Protesto amazih na Cabilia argelina. Foto: Karlos Zurutuza/IPS
Protesto amazih na Cabilia argelina. Foto: Karlos Zurutuza/IPS

Girkê Legê, Síria, 2/7/2013 – Apesar de unirem-se aos levantes em seus respectivos países, curdos da Síria e berberes da Líbia continuam buscando reconhecimento no cenário da Primavera Árabe. Logo que os soldados do regime líbio de Muammar Gadafi abandonaram a região, empurrados pelos rebeldes, e já meia centena de crianças amazighs cantavam em sua língua proibida durante décadas na aldeia de Yefren, 110 quilômetros ao sul de Trípoli. Voluntários entusiastas difundiam programas de rádio e publicavam jornais e revistas em tamazight, idioma que também ensinavam aos menores.

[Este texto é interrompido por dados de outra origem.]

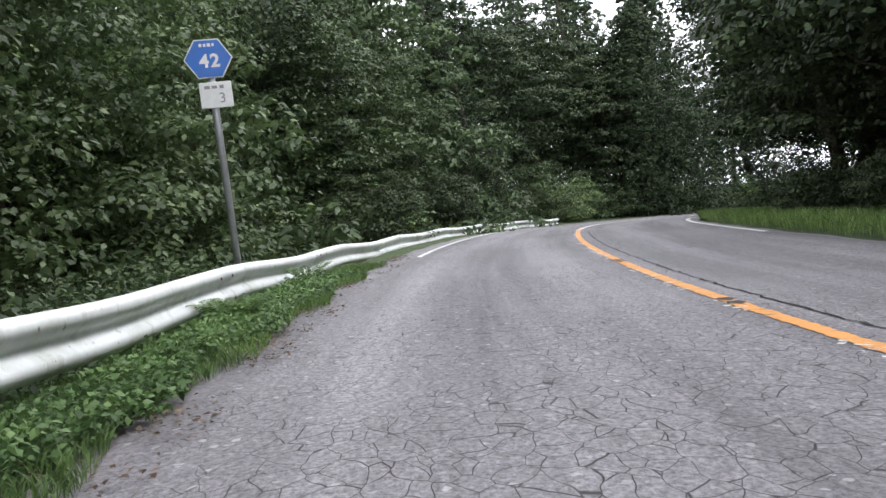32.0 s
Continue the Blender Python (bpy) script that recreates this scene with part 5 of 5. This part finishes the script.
# route marker
rm = stand("route_marker", 91.2, 67.6, -84, "blue hexagonal route sign with a white plate on a steel pole", "route sign")
b = height(91.2, 67.6) - 0.05
part("pole", tube("pole", 0.038, 9.0 - b, STEEL), rm)
hexa = [(0.235 * math.cos(a), 8.79 - b + 0.22 * math.sin(a)) for a in (math.pi * q / 3 for q in range(6))]
shape(rm, "shield", hexa, BLUE, -0.062, "blue hexagon", 0.018)
shape(rm, "edge", [(x * 1.06, (z - 8.79 + b) * 1.06 + 8.79 - b) for x, z in hexa], INK_WHITE, -0.058, "white edge", 0.012)
lettering(rm, "42", 0.19, INK_WHITE, 0.01, -0.0635, 8.76 - b, bold=0.006)
bars(rm, 4, 0.17, 0.035, INK_WHITE, 0, -0.0635, 8.93 - b, 3)
part("plate", box("plate", (0.33, 0.016, 0.27), WHITE_CLEAN, (0.03, -0.055, 8.41 - b)), rm, "white plate")
lettering(rm, "3", 0.15, INK_GREY, 0.09, -0.0645, 8.37 - b)
bars(rm, 3, 0.22, 0.04, INK_GREY, 0.02, -0.0645, 8.49 - b, 6)

# small signs and posts
sb = stand("trail_sign", 65.7, 58.9, 20, "small brown wooden sign on a post", "sign")
part("post", box("post", (0.08, 0.08, 0.95), WOOD_DARK, (0, 0, 0.48)), sb)
part("board", box("board", (0.5, 0.04, 0.22), WOOD_DARK, (0, -0.06, 0.85)), sb)
bars(sb, 5, 0.36, 0.07, INK_WHITE, 0, -0.082, 0.85, 2)
pk = stand("marker_post", 26.3, 55.0, -30, "short grey wooden post with a small plate in the grass", "post")
part("post", box("post", (0.07, 0.07, 0.62), WOOD_GREY, (0, 0, 0.3)), pk)
part("plate", box("plate", (0.16, 0.02, 0.1), STEEL, (0.03, -0.045, 0.58)), pk)
for s, d in ((36.1, 5.9), (35.2, 6.1), (69.0, 8.2)):
    p = along(s, d)
    dp = stand("delineator", p.x, p.y, heading(s), "white roadside delineator post", "delineator")
    part("post", tube("post", 0.05, 1.05, WHITE), dp)
    part("reflector", disc("reflector", 0.045, 0.02, ORANGE, -0.06, 0.9), dp, "round orange reflector")


# ---- small yellow and white van ----
def build_van():
    p = along(91.0, 1.9)
    v = thing("van", pose(p.x, p.y, p.z, 0, 0, heading(91.0) + 2) @ Matrix.Scale(0.92, 4), "small white and yellow box van with dark bumper", "van")
    glass, n, l, b = shader("van_glass", 0.05)
    b.inputs["Base Color"].default_value = (0.1, 0.13, 0.14, 1)
    yellow = painted("van_yellow", (0.8, 0.62, 0.03), 0.3, (0.4, 0.3, 0.1), 0.15)
    body_white = painted("van_white", (0.78, 0.79, 0.78), 0.3, (0.4, 0.4, 0.38), 0.15)
    grey = painted("van_bumper", (0.07, 0.072, 0.078), 0.5, (0.12, 0.11, 0.1), 0.3)
    tyre = painted("tyre_rubber", (0.015, 0.015, 0.016), 0.85)
    half, ln = 0.74, 3.35
    # the front looks to -y
    side = [(0.0, 0.42), (-0.03, 0.62), (0.02, 0.92), (0.12, 1.0), (0.62, 1.72), (0.8, 1.82), (1.1, 1.87), (3.1, 1.87), (3.3, 1.78), (3.35, 1.1), (3.35, 0.42)]
    verts, faces = [], []
    m = len(side)
    for sx in (-1, 1):
        for y, z in side:
            tuck = half - 0.11 * max(0, (z - 1.0) / 0.87) ** 1.3 - (0.05 if y < 0.1 else 0)
            verts.append((sx * tuck, y, z))
    faces = [tuple(range(m)), tuple(range(2 * m - 1, m - 1, -1))] + [(k, k + m, (k + 1) % m + m, (k + 1) % m) for k in range(m)]
    me = mesh_of("body", verts, faces, [body_white])
    bm = bmesh.new()
    bm.from_mesh(me)
    bmesh.ops.recalc_face_normals(bm, faces=bm.faces[:])
    bmesh.ops.bevel(bm, geom=bm.edges[:], offset=0.045, segments=2, affect="EDGES", clamp_overlap=True)
    bm.to_mesh(me)
    bm.free()
    me.polygons.foreach_set("use_smooth", [True] * len(me.polygons))
    body = part("body", me, v, "white painted shell")

    def quad_part(name, pts, mat, label="", off=0.0):
        nrm = (Vector(pts[1]) - Vector(pts[0])).cross(Vector(pts[2]) - Vector(pts[0])).normalized()
        front = [Vector(q) + nrm * off for q in pts]
        back = [Vector(q) - nrm * 0.02 for q in pts]
        k = len(pts)
        return part(name, mesh_of(name, front + back, [tuple(range(k)), tuple(range(2 * k - 1, k - 1, -1))] + [(i, i + k, (i + 1) % k + k, (i + 1) % k) for i in range(k)], [mat]), v, label)

    def on_screen(x, z):
        return (x, 0.12 + (z - 1.0) * 0.5 / 0.72, z)

    quad_part("windscreen", [on_screen(-0.62, 1.06), on_screen(0.62, 1.06), on_screen(0.54, 1.66), on_screen(-0.54, 1.66)], glass, "sloping windscreen", 0.012)
    quad_part("nose_stripe", [(-0.66, -0.005, 0.8), (0.66, -0.005, 0.8), (0.64, 0.06, 0.98), (-0.64, 0.06, 0.98)], yellow, "yellow nose panel", 0.03)
    for sx in (-1, 1):
        a = [(sx * 0.752, 0.3, 0.72), (sx * 0.752, 3.2, 0.72), (sx * 0.752, 3.2, 1.02), (sx * 0.752, 0.3, 1.02)]
        quad_part("side_stripe", a if sx > 0 else a[::-1], yellow, "yellow side panel", 0.008)
        for y0, y1 in ((0.62, 1.25), (1.35, 2.2), (2.3, 3.1)):
            w = [(sx * 0.735, y0 if y0 > 0.7 else 0.42, 1.1), (sx * 0.735, y1, 1.1), (sx * 0.665, y1, 1.62), (sx * 0.665, y0 if y0 > 0.7 else 0.72, 1.62)]
            quad_part("side_window", w if sx > 0 else w[::-1], glass, "dark side window", 0.014)
        part("headlight", box("headlight", (0.24, 0.06, 0.15), WHITE_CLEAN, (sx * 0.52, -0.03, 0.72), 0.03), v, "clear headlight")
        part("wing_mirror", box("wing_mirror", (0.16, 0.08, 0.22), BLACK, (sx * 0.85, 0.32, 1.14), 0.03), v, "black wing mirror")
        for y in (0.5, 2.75):
            bm = bmesh.new()
            bmesh.ops.create_cone(bm, cap_ends=True, segments=28, radius1=0.27, radius2=0.27, depth=0.17, matrix=Matrix.Translation((sx * 0.64, y, 0.27)) @ Matrix.Rotation(radians(90), 4, "Y"))
            bmesh.ops.bevel(bm, geom=[e for e in bm.edges if e.calc_face_angle(0) > 0.8], offset=0.03, segments=2, affect="EDGES")
            w = part("wheel", bm_mesh("wheel", bm, tyre, True), v, "black tyre")
            bm = bmesh.new()
            bmesh.ops.create_cone(bm, cap_ends=True, segments=24, radius1=0.17, radius2=0.15, depth=0.03, matrix=Matrix.Translation((sx * 0.725, y, 0.27)) @ Matrix.Rotation(radians(90), 4, "Y"))
            part("rim", bm_mesh("rim", bm, STEEL), w, "steel rim")
        part("wiper", box("wiper", (0.45, 0.015, 0.02), BLACK, (sx * 0.3 - 0.1, 0.1, 1.1), 0.004), v)
    part("bumper", box("bumper", (1.46, 0.18, 0.34), grey, (0, 0.0, 0.42), 0.05), v, "dark grey bumper")
    part("grille", box("grille", (0.6, 0.03, 0.05), BLACK, (0, -0.045, 0.62), 0.01), v)
    pl = part("plate", box("plate", (0.33, 0.012, 0.165), WHITE_CLEAN, (0, -0.1, 0.46), 0.004), v, "white registration plate with bars")
    part("underbody", box("underbody", (1.2, 2.9, 0.22), BLACK, (0, 1.75, 0.33), 0.03), v)
    me = mesh_of("lettering", [(-0.12, -0.1075, 0.43), (0.12, -0.1075, 0.43), (0.12, -0.1075, 0.48), (-0.12, -0.1075, 0.48)], [(0, 1, 2, 3)], [INK_GREY])
    part("plate_bars", me, pl)


build_van()


# the originals of the copied plants are no longer needed
for ob in BROAD + FAR_BROAD + CEDAR + FAR_CEDAR + VINE + [VINE_HIGH, SPREAD] + BUSH + FERNS + [TUFT, STALK, REED]:
    for child in list(ob.children):
        bpy.data.objects.remove(child)
    bpy.data.objects.remove(ob)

Era o início de junho de 2011, ainda faltavam menos de três meses para Trípoli cair em mãos rebeldes e cinco para se declarar o final oficial da guerra e Gadafi ser assassinado, mas os amazighs da Líbia pareciam impacientes para recuperar o tempo perdido durante os mais de 40 anos de regime opressor. Este mês completam-se dois anos da criação da primeira escola amazigh da Líbia. Também chamados berberes, os amazighs são habitantes autóctones do norte da África e sua população atual se estende do Marrocos até a margem ocidental do rio Nilo, no Egito.

As tribos tuaregues do interior do deserto do Saara também compartilham uma língua e origem comuns. A chegada dos árabes à região, no século 7, deu início a uma progressiva arabização do outrora povo dominante, um processo de assimilação que se acelerou na Líbia durante o mandato de Gadafi (1969-2011).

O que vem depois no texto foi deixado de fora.